Marielle presente—Marielle, present—is a battle cry for those of us who admire her struggle. But it is something else entirely for those who can no longer expect to see her at the end of the day. The symbol returns constantly. But the body, with its warmth, its touch, its scent, its smile, is left behind.
Angela Davis’s embrace of Mônica Benício was an important moment in the history of international feminism, but it was more than that. It was also the recognition of the pain that needs to be included in the collective memory and its endless web of Marielles, Dandaras, and Marias—to recall the samba presented by Mangueira for this year’s Carnival, which was also sung at Princeton, with Angela Davis discreetly swaying at the back of a colleague’s living room.

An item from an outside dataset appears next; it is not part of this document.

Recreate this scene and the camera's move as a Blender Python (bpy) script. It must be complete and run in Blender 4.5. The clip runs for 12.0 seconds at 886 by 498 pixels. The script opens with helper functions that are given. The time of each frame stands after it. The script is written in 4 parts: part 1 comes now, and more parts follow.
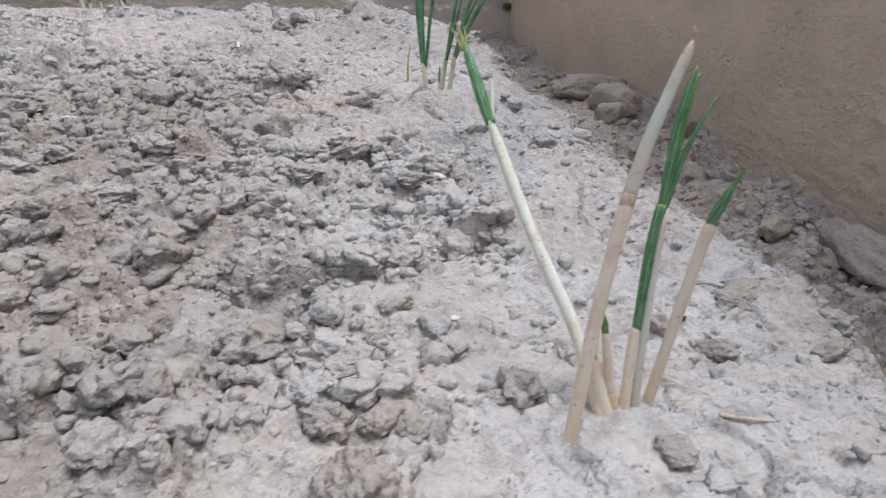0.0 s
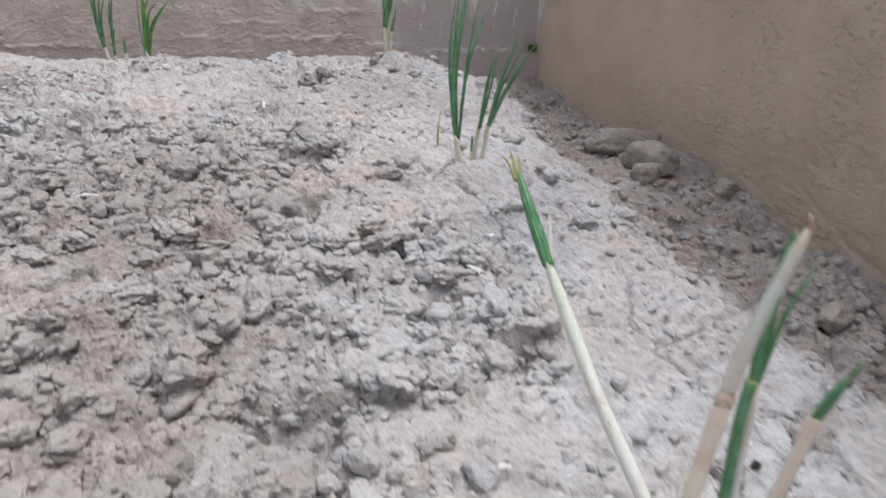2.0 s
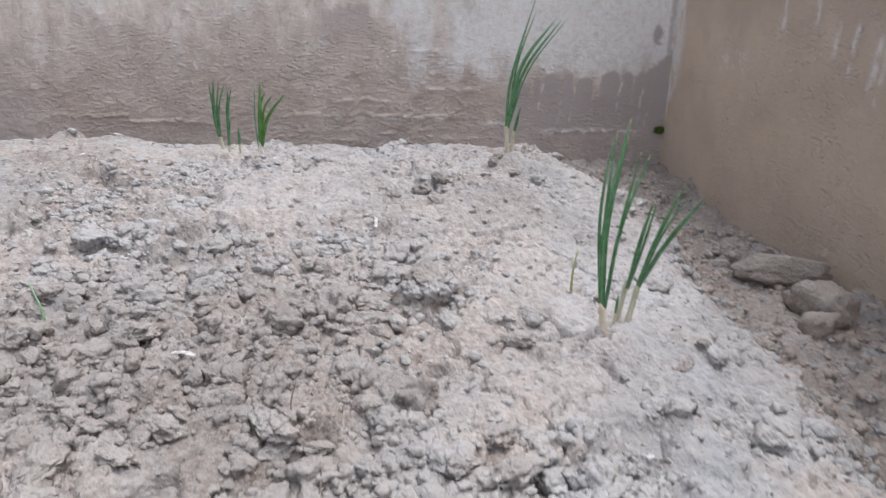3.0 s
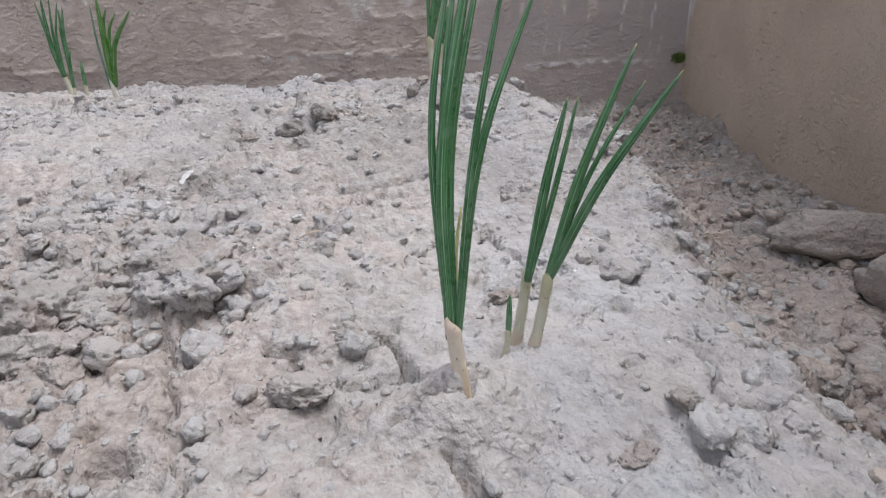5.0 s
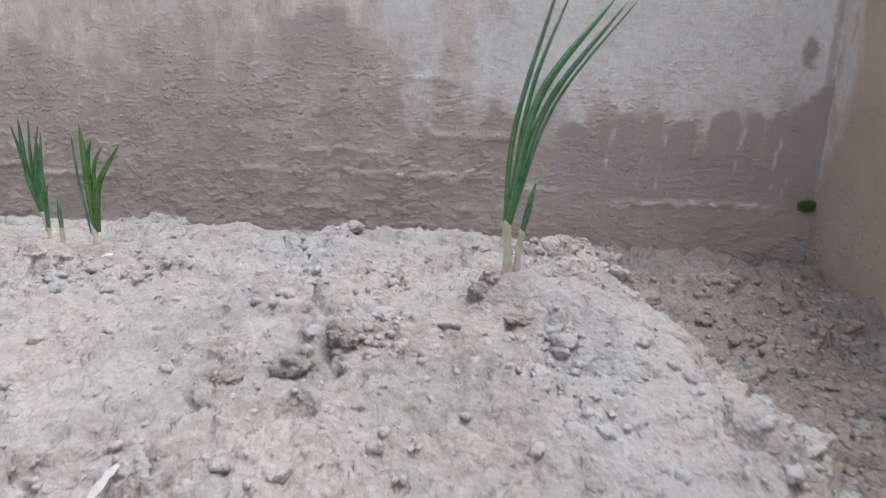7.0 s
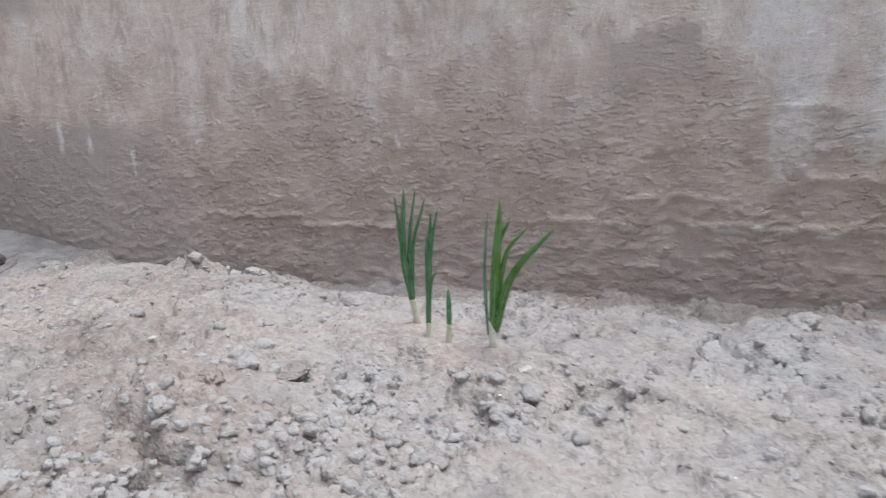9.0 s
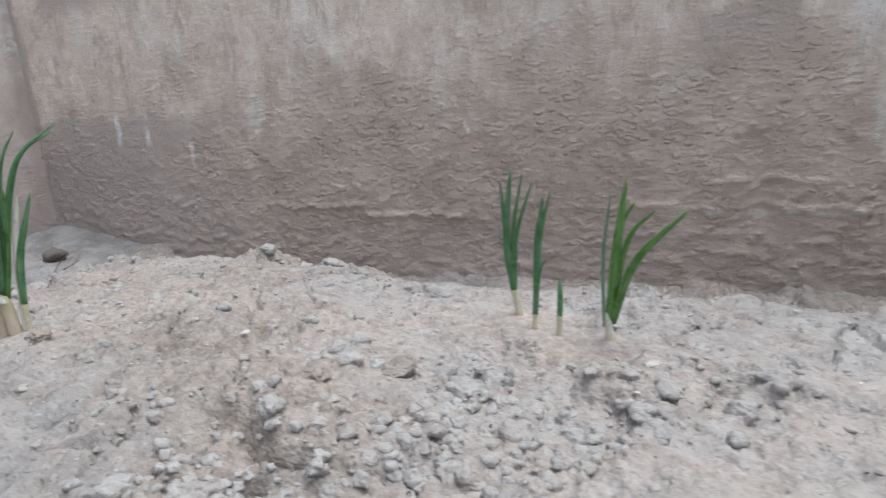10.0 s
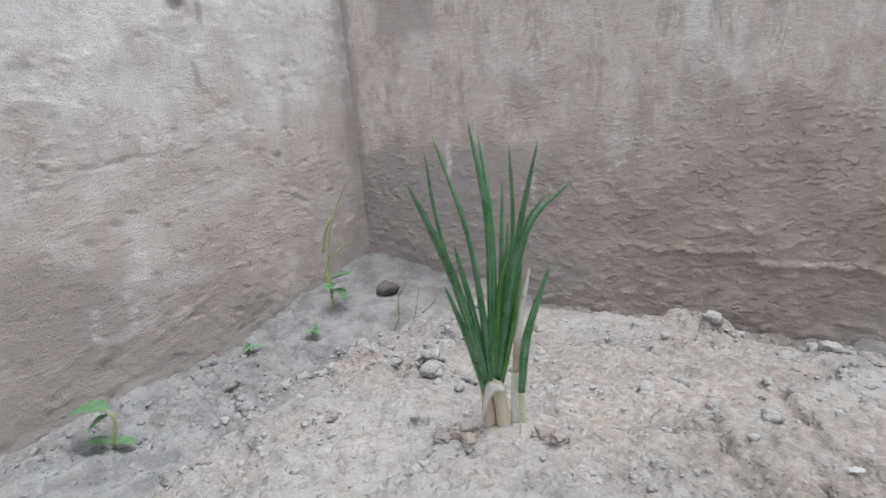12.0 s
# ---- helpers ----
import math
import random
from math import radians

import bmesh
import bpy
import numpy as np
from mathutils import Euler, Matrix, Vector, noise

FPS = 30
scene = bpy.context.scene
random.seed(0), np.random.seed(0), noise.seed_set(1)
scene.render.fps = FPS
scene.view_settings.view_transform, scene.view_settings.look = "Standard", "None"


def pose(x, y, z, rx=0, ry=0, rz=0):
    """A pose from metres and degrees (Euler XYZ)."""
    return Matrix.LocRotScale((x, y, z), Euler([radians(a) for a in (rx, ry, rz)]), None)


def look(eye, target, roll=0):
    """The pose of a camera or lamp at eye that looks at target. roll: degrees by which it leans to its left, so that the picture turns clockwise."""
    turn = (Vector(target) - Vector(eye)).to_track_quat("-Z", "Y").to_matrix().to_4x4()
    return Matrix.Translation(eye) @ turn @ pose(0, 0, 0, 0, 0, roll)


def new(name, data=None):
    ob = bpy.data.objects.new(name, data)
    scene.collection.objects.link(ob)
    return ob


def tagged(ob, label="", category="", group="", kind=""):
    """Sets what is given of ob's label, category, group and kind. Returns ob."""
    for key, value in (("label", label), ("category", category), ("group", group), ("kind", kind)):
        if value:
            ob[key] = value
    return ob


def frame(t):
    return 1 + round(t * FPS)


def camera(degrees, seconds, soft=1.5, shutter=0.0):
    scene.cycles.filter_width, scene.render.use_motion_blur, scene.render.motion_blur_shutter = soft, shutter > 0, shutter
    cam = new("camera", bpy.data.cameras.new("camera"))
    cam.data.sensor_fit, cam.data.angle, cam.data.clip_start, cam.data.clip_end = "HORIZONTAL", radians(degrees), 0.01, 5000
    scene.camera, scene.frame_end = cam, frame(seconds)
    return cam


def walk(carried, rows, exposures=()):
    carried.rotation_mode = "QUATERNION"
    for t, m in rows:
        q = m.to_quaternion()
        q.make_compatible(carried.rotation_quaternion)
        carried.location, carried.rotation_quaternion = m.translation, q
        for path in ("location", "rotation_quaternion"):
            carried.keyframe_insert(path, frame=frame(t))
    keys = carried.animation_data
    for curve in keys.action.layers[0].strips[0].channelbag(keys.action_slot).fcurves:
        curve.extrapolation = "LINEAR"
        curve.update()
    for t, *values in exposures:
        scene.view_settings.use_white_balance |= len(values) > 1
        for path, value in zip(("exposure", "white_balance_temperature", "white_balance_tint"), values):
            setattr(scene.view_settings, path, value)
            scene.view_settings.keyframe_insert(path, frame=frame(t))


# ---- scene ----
cam = camera(70.7, 12.0, soft=1.2, shutter=0.3)
PATH = [
    (0, (-0.017, 0.047, 0.22), (0.403, 1.826, -0.592), 0.5),
    (0.5, (0.019, 0.045, 0.235), (0.466, 1.826, -0.558), 0.7),
    (1, (0.01, 0.045, 0.223), (0.442, 1.826, -0.58), 0.4),
    (1.5, (0.005, 0.051, 0.232), (0.424, 1.835, -0.569), 0.3),
    (2, (-0.022, 0.12, 0.277), (0.35, 1.934, -0.48), 0.2),
    (2.5, (-0.051, 0.224, 0.324), (0.232, 2.087, -0.348), 0.1),
    (3, (-0.049, 0.298, 0.385), (0.049, 2.184, -0.274), 0.5),
    (3.2, (0.032, 0.327, 0.405), (0.084, 2.205, -0.281), 1.0),
    (4.8, (0.151, 0.631, 0.247), (0.094, 2.492, -0.483), -2.5),
    (5, (0.162, 0.636, 0.251), (0.117, 2.498, -0.479), -2.5),
    (5.5, (0.15, 0.69, 0.275), (0.077, 2.562, -0.426), -2.6),
    (6, (0.135, 0.756, 0.325), (0.051, 2.658, -0.287), -3.4),
    (6.5, (0.131, 0.84, 0.341), (0.005, 2.754, -0.227), -1.9),
    (6.7, (0.136, 0.881, 0.341), (-0.01, 2.795, -0.221), -0.5),
    (8.3, (-0.058, 1.067, 0.41), (-0.474, 2.953, -0.106), -1.3),
    (8.5, (-0.126, 1.065, 0.397), (-0.597, 2.936, -0.132), -2.1),
    (9, (-0.242, 1.089, 0.385), (-0.823, 2.932, -0.13), -2.4),
    (9.5, (-0.281, 1.101, 0.386), (-0.898, 2.928, -0.146), -2.9),
    (10, (-0.326, 1.102, 0.373), (-0.986, 2.913, -0.16), -3.8),
    (10.5, (-0.454, 1.112, 0.383), (-1.262, 2.869, -0.126), -5.4),
    (11, (-0.572, 1.118, 0.403), (-1.518, 2.813, -0.081), -5.2),
    (11.5, (-0.661, 1.105, 0.424), (-1.694, 2.749, -0.054), -5.3),
    (12, (-0.714, 1.084, 0.436), (-1.803, 2.688, -0.052), -5.3),
]
EXPOSURES = [(t, e, 6170, 10.0 if t < 9 else 7.0 if t < 10 else 6.0) for t, e in ((0, 0.56), (2, 0.62), (3, 0.62), (5, 0.50), (6, 0.56), (6.5, 0.56), (8.5, 0.48), (9.5, 0.44), (11, 0.42), (12, 0.42))]
walk(cam, [(t, look(eye, target, roll)) for t, eye, target, roll in PATH], EXPOSURES)

# ---- world and light: bright overcast sky over a walled plot ----
SUN_HEIGHT, SUN_TURN = 74.0, 84.0
world = bpy.data.worlds.new("overcast_sky")
scene.world = world
world.use_nodes = True
wt = world.node_tree
sky = wt.nodes.new("ShaderNodeTexSky")
sky.sky_type = "NISHITA"
sky.sun_disc = False
sky.sun_elevation, sky.sun_rotation = radians(SUN_HEIGHT), radians(SUN_TURN)
sky.air_density, sky.dust_density = 1.0, 4.0
pale = wt.nodes.new("ShaderNodeHueSaturation")
pale.inputs["Saturation"].default_value = 0.36
wt.links.new(sky.outputs[0], pale.inputs["Color"])
wt.links.new(pale.outputs[0], wt.nodes["Background"].inputs["Color"])
wt.nodes["Background"].inputs["Strength"].default_value = 0.150
sun_data = bpy.data.lights.new("sun", "SUN")
sun_data.energy, sun_data.angle, sun_data.color = 1.10, radians(34), (1.0, 0.985, 0.965)
sun = new("sun", sun_data)
to_sun = Vector((math.sin(radians(SUN_TURN)) * math.cos(radians(SUN_HEIGHT)), math.cos(radians(SUN_TURN)) * math.cos(radians(SUN_HEIGHT)), math.sin(radians(SUN_HEIGHT))))
sun.rotation_euler = to_sun.to_track_quat("Z", "Y").to_euler()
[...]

Symbols hovered over our symposium. Marília Librandi, in her opening remarks, recalled that Carolina Maria de Jesus was also born on March 14th, over a century ago. In her talk, Angela Davis spoke about Carolina and looked back on her own encounter with Lélia Gonzalez in the 1980s; she spoke of Black Latin American women intellectuals, suggesting that the meaning of the collective is not an abstraction when the web of memory is kept from breaking, when each symbolic link in the long struggle is allowed to shine through in the words and actions of those who have passed on, those who are here now, and those who have yet to come. In the long reckoning of collective memory Marielle is not alone
The slogans eu sou porque nós somos (“I am because we are”) and nos encontramos na luta (which can mean both “we come together in action” and “we find ourselves in the struggle”) were examined throughout the symposium. The intersectionality implied by both is a sign that collective political practice may transcend identities in light of the common ground provided by the struggle, which may belong to all and to any one. When Black women move, the entire world moves with them—these, Angela Davis’s words, were echoed at the opening.
Another common thread in our conversation at Princeton was listening and politics. We heard from Fernanda Chaves, Marielle’s friend and aide, who was in the car with her and Anderson Gomes at the moment of the attack. For Chaves, Marielle’s politics were fundamentally welcoming, rooted in the act of listening. When the topic of Marielle’s work with the families of Rio police officers killed in the line of duty came up, Mônica Benício emphasized that “there is no such thing as a hierarchy of pain.”
Beyond hierarchies, beyond classification, pain returns and demands to be dealt with. Mônica’s grief takes many forms, and it is particularly moving how she deals with the materiality of her loss. Wherever she travels, she takes a doll, a little cloth Marielle. Mônica told us that just before Marielle was killed the two of them were planning to travel abroad. At Princeton, little Marielle posed next to a photo of Michelle Obama, an alumna (picture by João Biehl).
Symbols are mute, but they may not be entirely dead.
At a certain point during the symposium, the photographer Daiane Tamanaha noticed that Mônica Benício was looking down at her own forearm, where she’d tattooed a portrait of Marielle’s face. In the photo, Angela Davis is taking notes, listening attentively to the panel on Black feminisms in the United States. Mônica, by her side, just looks down, sunk in silence, her eyes locked on the luminous image of Marielle Franco.